- [Records shown]

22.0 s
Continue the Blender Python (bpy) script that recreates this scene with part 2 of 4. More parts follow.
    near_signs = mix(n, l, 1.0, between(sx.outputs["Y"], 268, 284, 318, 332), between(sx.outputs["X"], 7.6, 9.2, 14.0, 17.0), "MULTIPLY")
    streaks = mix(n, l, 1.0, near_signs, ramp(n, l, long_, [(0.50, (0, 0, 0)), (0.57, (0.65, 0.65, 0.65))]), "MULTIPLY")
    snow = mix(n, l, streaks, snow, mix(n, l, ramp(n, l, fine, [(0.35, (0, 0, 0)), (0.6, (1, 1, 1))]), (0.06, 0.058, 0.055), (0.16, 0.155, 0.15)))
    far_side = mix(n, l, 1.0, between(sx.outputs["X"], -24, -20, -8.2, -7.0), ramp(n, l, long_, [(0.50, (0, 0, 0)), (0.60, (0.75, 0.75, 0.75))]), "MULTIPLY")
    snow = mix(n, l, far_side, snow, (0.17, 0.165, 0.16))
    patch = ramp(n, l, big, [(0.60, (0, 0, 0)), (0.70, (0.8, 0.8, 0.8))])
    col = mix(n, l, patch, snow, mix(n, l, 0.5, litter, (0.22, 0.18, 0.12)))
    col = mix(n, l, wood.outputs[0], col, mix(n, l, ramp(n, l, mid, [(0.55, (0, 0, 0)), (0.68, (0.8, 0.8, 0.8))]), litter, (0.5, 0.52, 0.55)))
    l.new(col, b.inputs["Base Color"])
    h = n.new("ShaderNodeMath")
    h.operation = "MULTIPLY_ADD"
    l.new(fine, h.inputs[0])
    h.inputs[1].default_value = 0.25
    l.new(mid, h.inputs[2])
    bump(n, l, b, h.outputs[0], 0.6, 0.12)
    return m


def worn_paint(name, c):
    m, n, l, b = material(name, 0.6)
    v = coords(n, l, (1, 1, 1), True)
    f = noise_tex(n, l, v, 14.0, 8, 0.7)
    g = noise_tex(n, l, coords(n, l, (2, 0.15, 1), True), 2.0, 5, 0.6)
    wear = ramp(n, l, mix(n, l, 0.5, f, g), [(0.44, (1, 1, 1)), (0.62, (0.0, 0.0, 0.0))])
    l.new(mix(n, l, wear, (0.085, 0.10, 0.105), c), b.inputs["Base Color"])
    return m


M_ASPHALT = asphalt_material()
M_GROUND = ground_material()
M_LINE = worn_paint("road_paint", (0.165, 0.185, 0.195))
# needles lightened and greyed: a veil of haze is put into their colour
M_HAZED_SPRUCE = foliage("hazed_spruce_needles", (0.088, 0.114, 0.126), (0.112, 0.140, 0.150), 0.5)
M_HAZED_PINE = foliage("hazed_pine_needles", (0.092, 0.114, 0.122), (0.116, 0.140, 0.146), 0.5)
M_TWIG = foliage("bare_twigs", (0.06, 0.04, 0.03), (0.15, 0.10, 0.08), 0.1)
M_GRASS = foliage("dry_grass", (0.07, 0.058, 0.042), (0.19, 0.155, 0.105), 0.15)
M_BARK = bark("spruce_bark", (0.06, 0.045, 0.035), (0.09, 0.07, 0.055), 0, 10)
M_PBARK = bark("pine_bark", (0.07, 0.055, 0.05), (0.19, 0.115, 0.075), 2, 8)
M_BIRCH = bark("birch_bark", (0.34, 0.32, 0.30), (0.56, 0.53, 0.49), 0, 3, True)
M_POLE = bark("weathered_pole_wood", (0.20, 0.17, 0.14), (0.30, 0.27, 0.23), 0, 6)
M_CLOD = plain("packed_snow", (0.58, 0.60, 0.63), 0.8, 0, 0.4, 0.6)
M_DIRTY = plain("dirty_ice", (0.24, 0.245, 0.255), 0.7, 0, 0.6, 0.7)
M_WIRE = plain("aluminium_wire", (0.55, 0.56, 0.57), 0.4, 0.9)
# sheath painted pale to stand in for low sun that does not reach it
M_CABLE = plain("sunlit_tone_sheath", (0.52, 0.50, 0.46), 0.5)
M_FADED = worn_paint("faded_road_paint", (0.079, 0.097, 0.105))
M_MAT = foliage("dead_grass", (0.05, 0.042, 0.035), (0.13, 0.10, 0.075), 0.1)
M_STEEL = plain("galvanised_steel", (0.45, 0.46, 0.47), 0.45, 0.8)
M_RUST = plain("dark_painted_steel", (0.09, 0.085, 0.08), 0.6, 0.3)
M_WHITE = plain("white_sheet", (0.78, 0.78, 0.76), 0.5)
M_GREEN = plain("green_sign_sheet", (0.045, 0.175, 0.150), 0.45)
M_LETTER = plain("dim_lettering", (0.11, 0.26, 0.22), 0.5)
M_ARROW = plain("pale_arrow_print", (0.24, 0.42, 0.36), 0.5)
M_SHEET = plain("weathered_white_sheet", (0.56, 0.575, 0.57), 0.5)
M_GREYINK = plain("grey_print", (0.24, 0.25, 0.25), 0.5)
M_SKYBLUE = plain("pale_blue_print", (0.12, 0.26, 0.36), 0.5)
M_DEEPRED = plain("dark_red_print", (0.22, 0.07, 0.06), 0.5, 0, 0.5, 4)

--

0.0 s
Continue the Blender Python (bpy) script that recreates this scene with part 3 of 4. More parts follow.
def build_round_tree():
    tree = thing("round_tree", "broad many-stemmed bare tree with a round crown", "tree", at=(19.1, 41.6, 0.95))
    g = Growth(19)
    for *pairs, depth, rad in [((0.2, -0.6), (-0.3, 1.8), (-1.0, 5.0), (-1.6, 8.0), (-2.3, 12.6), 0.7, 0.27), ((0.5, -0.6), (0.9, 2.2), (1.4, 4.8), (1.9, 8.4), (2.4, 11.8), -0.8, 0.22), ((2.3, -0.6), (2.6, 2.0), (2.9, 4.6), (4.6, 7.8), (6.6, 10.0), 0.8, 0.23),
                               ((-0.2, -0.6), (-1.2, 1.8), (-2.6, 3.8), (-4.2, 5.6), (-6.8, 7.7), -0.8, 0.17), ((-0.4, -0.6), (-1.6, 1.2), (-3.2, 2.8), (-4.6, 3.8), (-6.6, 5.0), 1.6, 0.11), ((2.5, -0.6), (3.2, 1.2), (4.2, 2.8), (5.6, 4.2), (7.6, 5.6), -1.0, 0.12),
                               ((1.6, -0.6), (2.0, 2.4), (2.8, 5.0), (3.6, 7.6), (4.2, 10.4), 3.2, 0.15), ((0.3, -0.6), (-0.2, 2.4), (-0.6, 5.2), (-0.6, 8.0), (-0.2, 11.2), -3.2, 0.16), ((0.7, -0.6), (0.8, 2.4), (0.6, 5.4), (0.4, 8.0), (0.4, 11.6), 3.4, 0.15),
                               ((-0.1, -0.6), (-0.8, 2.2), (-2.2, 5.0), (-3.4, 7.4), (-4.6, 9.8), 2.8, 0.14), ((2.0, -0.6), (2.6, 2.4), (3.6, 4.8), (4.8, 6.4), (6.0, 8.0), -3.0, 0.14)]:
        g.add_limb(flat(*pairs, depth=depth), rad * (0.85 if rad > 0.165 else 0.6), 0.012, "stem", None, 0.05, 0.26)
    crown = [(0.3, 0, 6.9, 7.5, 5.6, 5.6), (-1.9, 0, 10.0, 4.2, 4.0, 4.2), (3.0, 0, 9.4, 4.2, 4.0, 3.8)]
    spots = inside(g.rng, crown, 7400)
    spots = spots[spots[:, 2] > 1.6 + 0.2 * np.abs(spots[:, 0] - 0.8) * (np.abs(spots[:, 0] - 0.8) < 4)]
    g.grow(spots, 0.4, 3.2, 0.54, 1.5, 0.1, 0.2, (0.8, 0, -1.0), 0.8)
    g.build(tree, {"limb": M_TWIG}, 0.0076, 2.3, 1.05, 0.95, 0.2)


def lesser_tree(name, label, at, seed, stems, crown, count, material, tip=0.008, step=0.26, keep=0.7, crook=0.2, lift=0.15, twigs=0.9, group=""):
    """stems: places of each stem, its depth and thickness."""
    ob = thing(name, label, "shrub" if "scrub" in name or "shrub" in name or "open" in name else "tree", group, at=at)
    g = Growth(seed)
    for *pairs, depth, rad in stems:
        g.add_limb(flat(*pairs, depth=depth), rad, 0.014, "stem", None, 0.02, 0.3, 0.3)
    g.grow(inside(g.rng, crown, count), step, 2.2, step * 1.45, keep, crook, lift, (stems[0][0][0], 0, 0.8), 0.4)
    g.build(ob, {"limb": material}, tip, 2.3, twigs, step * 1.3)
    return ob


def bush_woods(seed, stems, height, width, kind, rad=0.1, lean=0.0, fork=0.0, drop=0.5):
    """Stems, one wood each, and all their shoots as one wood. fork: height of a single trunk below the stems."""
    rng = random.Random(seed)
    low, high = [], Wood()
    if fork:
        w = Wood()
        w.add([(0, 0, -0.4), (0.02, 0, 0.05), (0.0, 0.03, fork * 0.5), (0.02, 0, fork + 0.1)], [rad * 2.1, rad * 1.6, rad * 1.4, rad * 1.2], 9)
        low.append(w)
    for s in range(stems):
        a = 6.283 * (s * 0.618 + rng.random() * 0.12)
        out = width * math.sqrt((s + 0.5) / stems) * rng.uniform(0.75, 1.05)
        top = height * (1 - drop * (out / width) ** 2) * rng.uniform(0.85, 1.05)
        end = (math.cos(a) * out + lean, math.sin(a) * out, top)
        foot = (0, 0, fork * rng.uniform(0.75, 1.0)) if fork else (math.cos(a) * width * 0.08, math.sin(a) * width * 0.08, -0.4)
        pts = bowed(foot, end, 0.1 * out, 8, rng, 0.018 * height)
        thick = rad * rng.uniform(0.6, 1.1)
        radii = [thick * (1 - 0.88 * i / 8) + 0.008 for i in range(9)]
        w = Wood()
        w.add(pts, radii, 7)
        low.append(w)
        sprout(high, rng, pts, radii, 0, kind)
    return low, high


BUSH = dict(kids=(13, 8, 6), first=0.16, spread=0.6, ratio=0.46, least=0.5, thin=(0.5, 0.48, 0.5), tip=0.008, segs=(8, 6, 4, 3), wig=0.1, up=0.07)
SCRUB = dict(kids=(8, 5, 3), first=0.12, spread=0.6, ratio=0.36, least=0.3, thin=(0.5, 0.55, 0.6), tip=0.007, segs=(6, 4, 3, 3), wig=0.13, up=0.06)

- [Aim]
Report the number of lines that contain "scene", with no other words.

- [Final result]
2